I came in late one November night. I opened the gate to our backyard, and Black met me, as he always had. A little gray in his beard now. Moving more methodically. But always there. I talked to him for a minute and then he followed me up onto the porch where he slept, and I said good night and closed the back door. When I came out the next morning, he didn’t greet me. When I walked out into the yard, I didn’t see him. I looked at the gate and it was open about a foot. Black was gone. 

I don’t know if I left it open. I don’t know if somebody walked by our house and was doing something suspicious. All I know is that I walked the neighborhood, calling him, waiting for him to appear from behind some bush or along the street in the midst of a lazy stroll. When I had no luck, I hopped into my truck and drove around. And drove around. For days. I called the different vets in town to see if someone had shown up with him. I walked up and down city streets and looked over fences and into backyards. I looked for him on the side of the highway. 

But I never saw him again. 

I think about it all the time, and on the days when I’m sure it was my fault, like right now, I try like hell to forgive myself, but it never works. 

It is a strange thing to say, but I envy those who get to bury their dogs. Those who are there at the end, who are able to experience the practice of saying goodbye, who know where the small piece of earth is where your good friend is at peace. 

There is so much that we as Southerners associate with place. The plum tree in a grandmother’s backyard, or a swimming hole where we first jumped, or the shadowy highway that leads home. I like to watch the sunset drop down over the trees behind my house, the colors bleeding across the horizon.

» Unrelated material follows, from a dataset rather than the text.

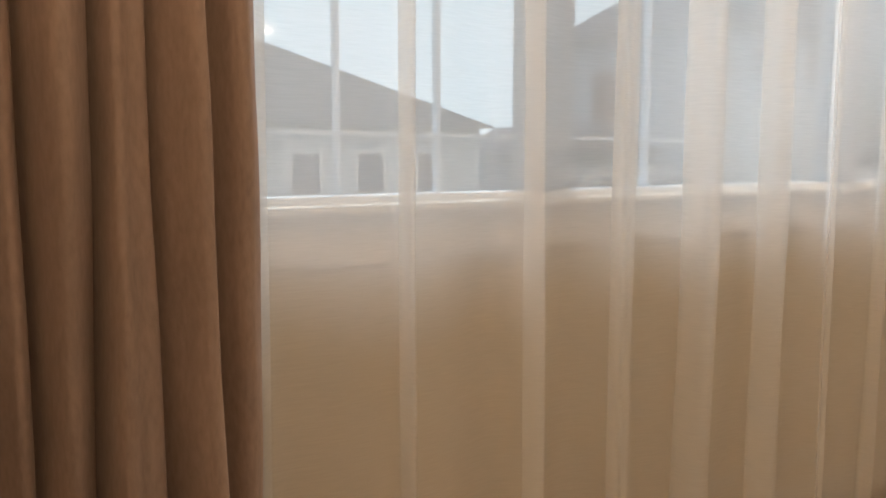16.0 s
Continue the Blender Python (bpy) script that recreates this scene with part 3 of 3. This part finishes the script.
# ---- curtains ----
def smooth_noise(s, seed):
    return noise.noise(Vector((s, seed * 7.3, 0.5)))


def curtain_mesh(name, mat, x0, x1, yc, z0, z1, pitch, back, depth, seed, rows=14, ripple=0.0, flare=0.0, per=18, lean=0.0, wander=1.6):
    """Hanging cloth in folds; back is how far each fold doubles over itself."""
    bm = bmesh.new()
    n = int((x1 - x0) / pitch * per)
    grid = []
    for j in range(rows + 1):
        z = z0 + (z1 - z0) * j / rows
        v = (z - UP) / (5.75 - UP)
        row = []
        for i in range(n + 1):
            s = (x1 - x0) * i / n
            ph = s / pitch * 2 * math.pi + wander * smooth_noise(s / pitch * 0.35, seed) + (1 - v) * lean * smooth_noise(s * 2.2, seed + 3)
            amp = 0.75 + 0.5 * smooth_noise(s / pitch * 0.6 + 9, seed) + (1 - v) * flare * smooth_noise(s * 3.1, seed + 5)
            edge = min(1, i / (per * 0.4), (n - i) / (per * 0.4))
            x = x0 + s + back * amp * math.sin(ph) * edge + (1 - v) * 0.05 * lean * smooth_noise(s * 1.7 + v, seed + 8)
            y = yc + depth * amp * math.cos(ph) + 0.35 * depth * math.sin(2.3 * ph + seed) * (0.6 + 0.4 * (1 - v))
            y += ripple * smooth_noise(s * 6 + v * 5, seed + 1)
            row.append(bm.verts.new((x, y, z)))
        grid.append(row)
    for a, b in zip(grid, grid[1:]):
        for i in range(n):
            bm.faces.new((a[i], a[i + 1], b[i + 1], b[i]))
    me = bpy.data.meshes.new(name)
    bm.to_mesh(me)
    bm.free()
    me.materials.append(mat)
    me.shade_smooth()
    return me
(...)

I like to feel the chill in the deep of the lake that hides away from the summer sun. I like that first autumn breeze and the leaves of the oaks and maples turning red and gold and watching my younger daughter try to catch them as they fall. What I don’t have for Black is that place to stand and remember. That place to kneel and take the dirt between my fingers and tell him how much I miss him, tell him about my daughters, tell him about the novels I’ve written and thank him again and again for helping me to be brave. Thank him for sitting with me and listening to my doubts and fears and looking back at me with only confidence in his black eyes. I wish I had that place to go and talk to him, like we used to, where only he and I can hear.